Doctor Who Spin-offs - Webcasts

Webcasts

A series of audio plays have also been webcast on bbc.co.uk, beginning with Death Comes to Time in 2001. The first episode had been made for, and then turned down by, BBC Radio 4 and after an experimental webcasting of this pilot generated over a million page hits, the rest of the episodes were produced and webcast. The serial featured Sylvester McCoy reprising his role as the Seventh Doctor.

Despite Death Comes to Time's award-winning success, political wrangling behind the scenes meant the next two serials made specially for webcasts were by Big Finish Productions: Real Time (2002), with the Sixth Doctor versus the Cybermen and Shada (2003), with Paul McGann as the Eighth Doctor in a script originally written by Douglas Adams and intended for the Fourth Doctor Tom Baker in 1979, but abandoned halfway through filming back then due to a BBC staff strike.
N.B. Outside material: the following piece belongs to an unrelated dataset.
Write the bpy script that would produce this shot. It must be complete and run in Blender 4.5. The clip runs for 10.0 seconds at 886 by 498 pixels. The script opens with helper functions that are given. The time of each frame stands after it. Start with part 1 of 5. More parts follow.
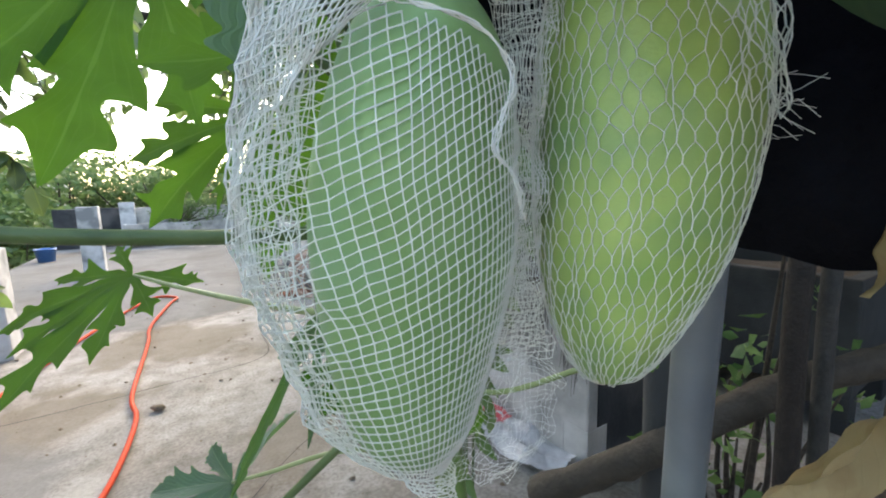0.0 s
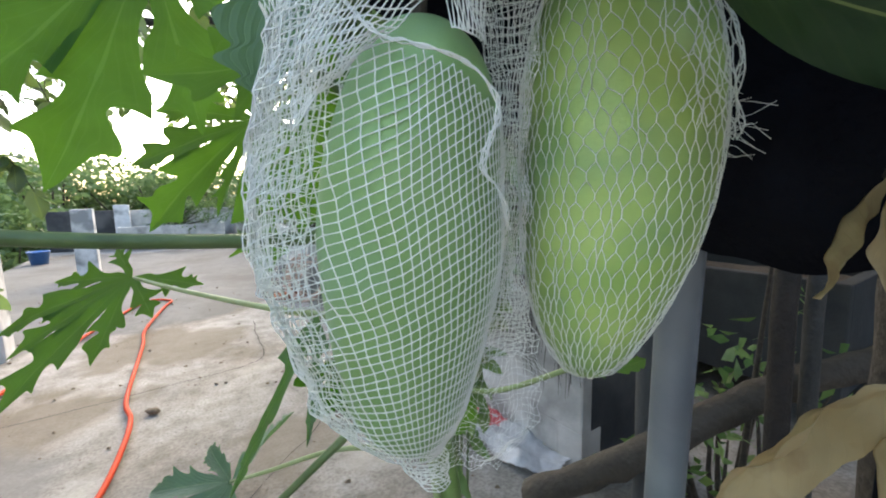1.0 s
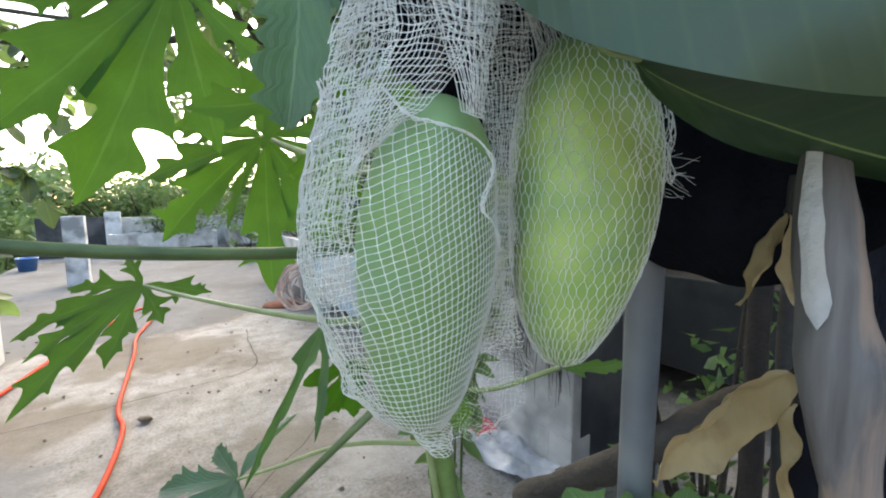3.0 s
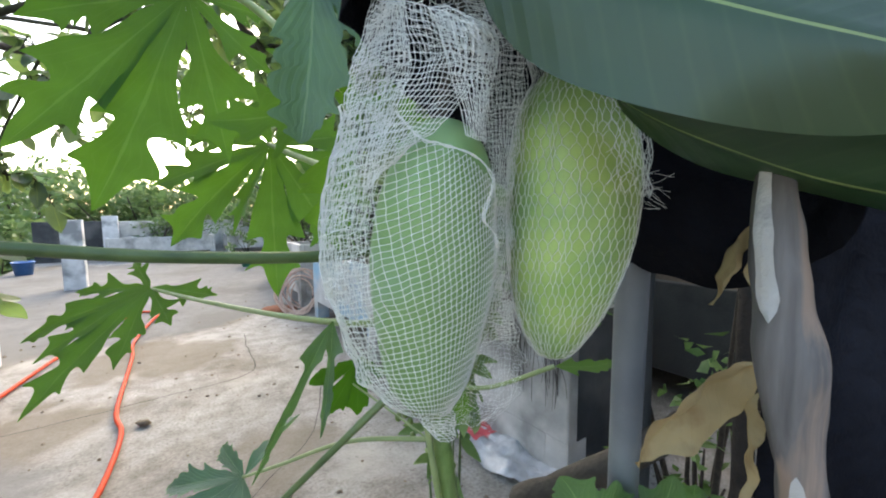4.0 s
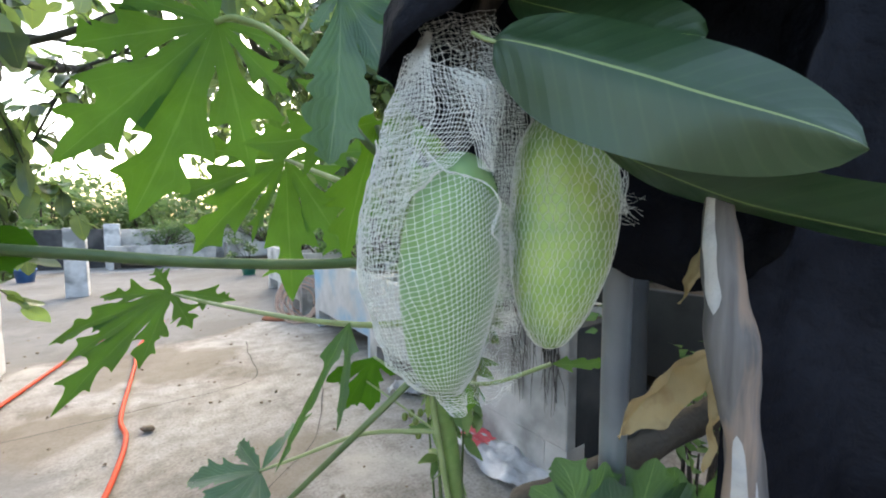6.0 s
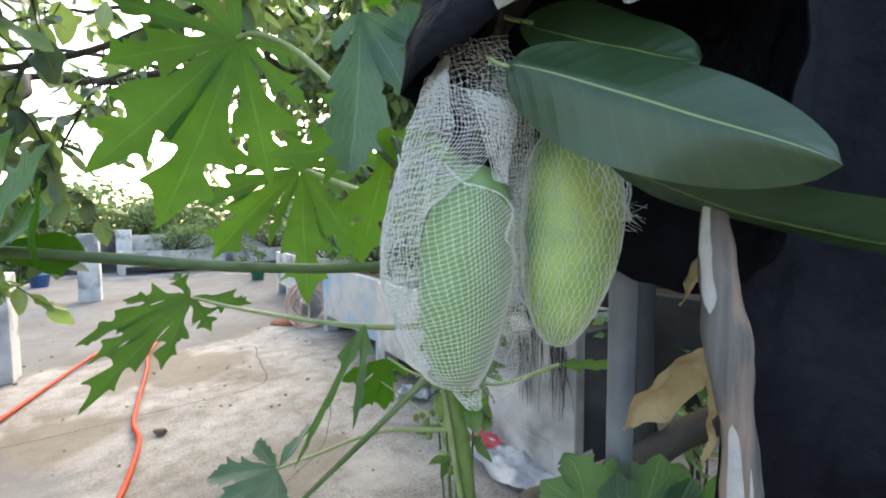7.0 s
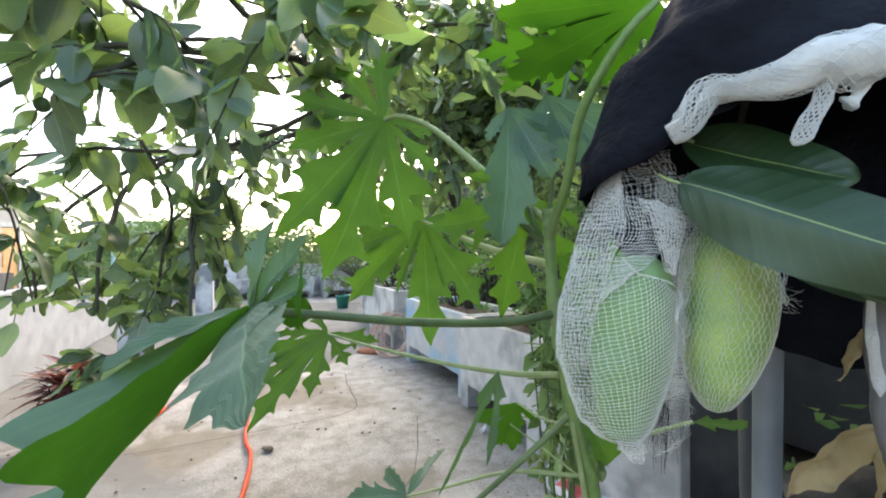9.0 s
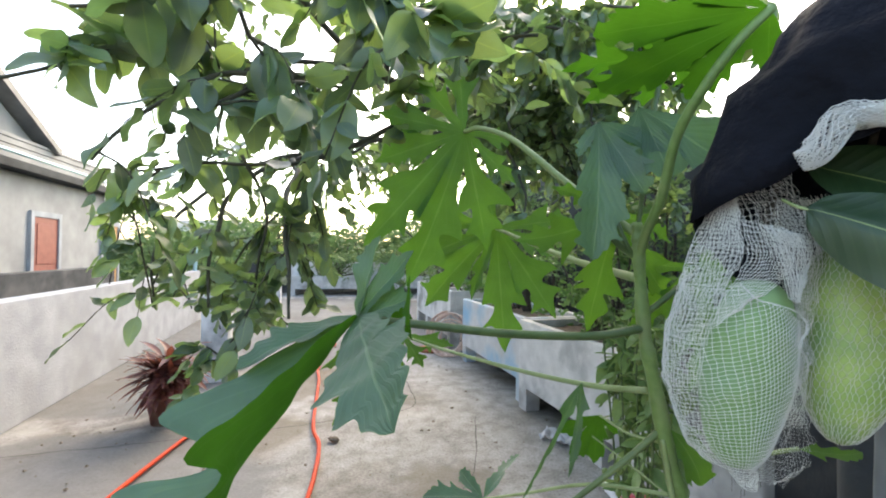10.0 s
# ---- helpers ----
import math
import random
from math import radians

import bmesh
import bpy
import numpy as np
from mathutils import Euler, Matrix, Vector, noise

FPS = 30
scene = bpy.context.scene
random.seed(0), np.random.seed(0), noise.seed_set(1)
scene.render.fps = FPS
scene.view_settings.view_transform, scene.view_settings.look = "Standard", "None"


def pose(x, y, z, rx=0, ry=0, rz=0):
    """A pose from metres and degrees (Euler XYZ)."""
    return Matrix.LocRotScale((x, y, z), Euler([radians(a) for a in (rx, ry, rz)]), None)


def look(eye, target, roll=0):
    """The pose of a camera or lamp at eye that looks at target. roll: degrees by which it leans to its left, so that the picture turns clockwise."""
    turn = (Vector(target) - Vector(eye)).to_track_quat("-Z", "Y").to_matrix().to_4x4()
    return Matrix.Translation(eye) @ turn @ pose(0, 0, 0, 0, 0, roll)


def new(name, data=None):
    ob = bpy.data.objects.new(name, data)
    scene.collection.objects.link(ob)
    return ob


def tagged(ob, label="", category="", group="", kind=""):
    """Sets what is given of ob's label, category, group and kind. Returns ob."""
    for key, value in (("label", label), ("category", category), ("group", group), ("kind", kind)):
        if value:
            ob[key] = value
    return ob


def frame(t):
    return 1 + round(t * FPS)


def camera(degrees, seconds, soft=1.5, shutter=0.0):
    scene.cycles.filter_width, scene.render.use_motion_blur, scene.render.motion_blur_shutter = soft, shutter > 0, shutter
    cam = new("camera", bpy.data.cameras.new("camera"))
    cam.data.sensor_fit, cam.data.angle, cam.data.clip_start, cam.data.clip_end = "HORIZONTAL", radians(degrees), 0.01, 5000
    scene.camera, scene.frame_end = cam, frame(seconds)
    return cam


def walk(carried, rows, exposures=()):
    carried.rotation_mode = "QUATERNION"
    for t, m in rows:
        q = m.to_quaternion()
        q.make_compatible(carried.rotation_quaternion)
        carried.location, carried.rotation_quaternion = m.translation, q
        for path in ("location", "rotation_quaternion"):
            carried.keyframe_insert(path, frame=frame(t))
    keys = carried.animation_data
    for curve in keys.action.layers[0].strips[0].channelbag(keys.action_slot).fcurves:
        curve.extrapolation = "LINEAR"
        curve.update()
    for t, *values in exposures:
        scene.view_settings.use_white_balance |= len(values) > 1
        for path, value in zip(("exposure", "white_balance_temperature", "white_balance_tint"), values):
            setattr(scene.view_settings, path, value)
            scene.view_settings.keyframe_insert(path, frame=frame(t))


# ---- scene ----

Although all of these adventures were intended as purely audio and were later released on CD, as webcasts they were accompanied by a slideshow of partially animated illustrations drawn by artist Lee Sullivan. Death Comes to Time was also released as a special MP3 CD with interactive content, including an option to view the illustrations as well as other bonus material such as cast and crew interviews that were originally available online.

In the middle of 2003, BBCi initiated plans to bring webcast production back in-house, producing the all-new adventure Scream of the Shalka by Paul Cornell, starring Richard E. Grant as the Ninth Doctor and Derek Jacobi as the Master. This differed from the previous webcasts in that it was specifically an audio-visual experience and not an audio adventure: it was fully animated to broadcast standard (although the webcast version was slightly simplified for that medium) by the Cosgrove Hall animation company, and webcast over five weeks in November and December 2003.

The adventures were originally intended to be an official continuation of the Doctor Who mythos, and Grant was, for a brief time, touted as the New Doctor. However, with the announcement of the new BBC television series, Shalka was relegated to non-official status, and Russell T Davies, producer of the 2005 revival series, has referred to Christopher Eccleston as the Ninth Doctor. Plans for further webcasts were shelved as well as a DVD release of the serial. A novelisation was, however, released by BBC Books in February 2004, complete with a lengthy "making of" section.

The canonical status of the remaining webcasts is also uncertain, and is made murkier by the fact that the webcasts could be considered canonical since they were broadcast by a branch of the BBC. Most of the webcasts feature elements that contradict series continuity, most notably Death Comes to Time which some fans have used to support their view that the 1996 television movie and 2005 television series (and all related spinoffs) are not canon.